WITH many towns switching on their Christmas lights and a myriad of festive adverts now appearing on the television, I’m sure we will all be tired before Christmas itself arrives (except for kids, for whom it cannot come fast enough!).

Although Christmas week is the time when I sow my exhibition onions and leeks, I prefer the Robinson strain of marathon improved onions and leeks, which when fully grown make very large specimens for the show bench but are also good for eating.

Sowing seeds is something I seem to do throughout the year and earlier this week I sowed some lupins, verbascums, foxgloves and sweet peas which have been sown in pots and celled trays and placed in my cold frame to germinate over the winter. By sowing them now, these will provide slightly earlier blooms for next summer.

I also have a heated windowsill propagator in which I've sown a few pots of herbs, such as basil, chives, dill and parsley. These will be grown in the kitchen windowsill and used as they grow. I have also sown some spring onions, winter-hardy lettuce and pak choi, which I will be planting under cloches in my kitchen garden in the new year.

Despite the recent frosty weather, it is good to see my first-batch sowings of garden peas and broad beans are germinating well – it shows that we still have some warmth in the ground. I’m thinking of covering the germinating peas with garden fleece to give some added winter protection, though mainly to stop pests eating the young shoots. Talking of young shoots, it’s also good to see that my autumn planted garlic, shallots and onions bursting into growth. They have kept me busy with pulling out germinating weeds growing between the emerging shoots.

The frosts have in effect killed my sweetcorn plants, so I have harvested the cobs that were left and popped them in the freezer. I have now prepared the ground and intend to plant my spring cabbages, which are currently growing in small pots.
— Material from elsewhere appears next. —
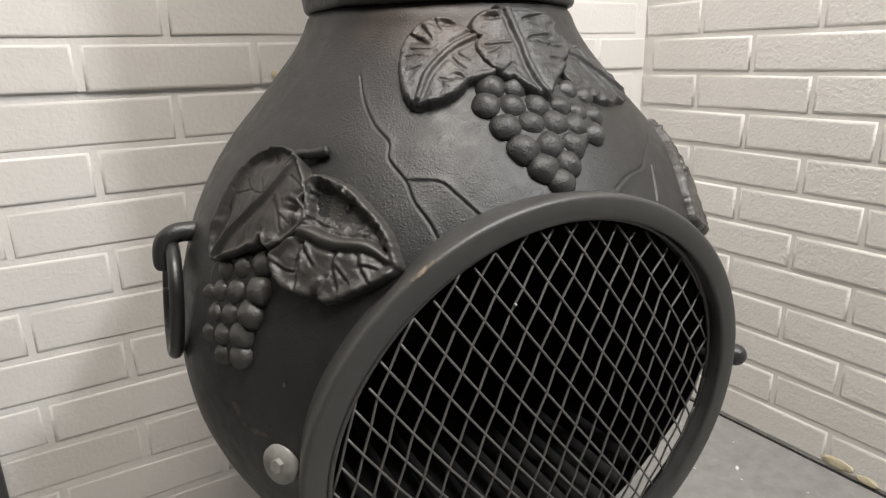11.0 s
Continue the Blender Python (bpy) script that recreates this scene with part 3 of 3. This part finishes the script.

The kitchen garden has done well this year and the crops I planted in the late spring and early summer are going to provide the Christmas meal. The brassicas and root vegetables are looking great and the frosty weather will help to sweeten then up a bit. As the weather cools it helps to preserve the crops from bolting and being harvested in one batch as for summer crops. I often find that cauliflower is the one crop which seems to go to seed so easily, even over winter, so it often ends up in the freezer.

The problem with having a kitchen garden full of crops over the winter is the threat from pests that may be scavenging for food at a barren time of the year, mainly from birds or rabbits. I find that covering the crops with netting and pinning it down to the ground helps to protect them.

Talking of Christmas, as you can see from my photograph this week my Cotoneaster ‘Cornubia’ is looking very Christmassy with all its red berries. This particular one is one of the largest cotoneasters, making a large shrub or – with a bit of selective pruning – a small tree.

I grow this form because I was wanting a plant with a bit of height that give seasonal interest. In the spring it produces masses of white flowers which are densely clustered. These then produces large berries which are among the largest in the genus. The pea-sized berries turn shades of vivid red in the late autumn and well into late winter if the birds leave them alone. This cotoneaster has also been given the prestigious RHS Award of Garden Merit (AGM) which means it has something special about it. Although, it seems to germinate fairly easy from seed, I prefer to take semi-hardwood cutting which I find are easy to root and do more quickly establish, though remember it’s a tall growing and bushy plant that needs a bit of room in the garden.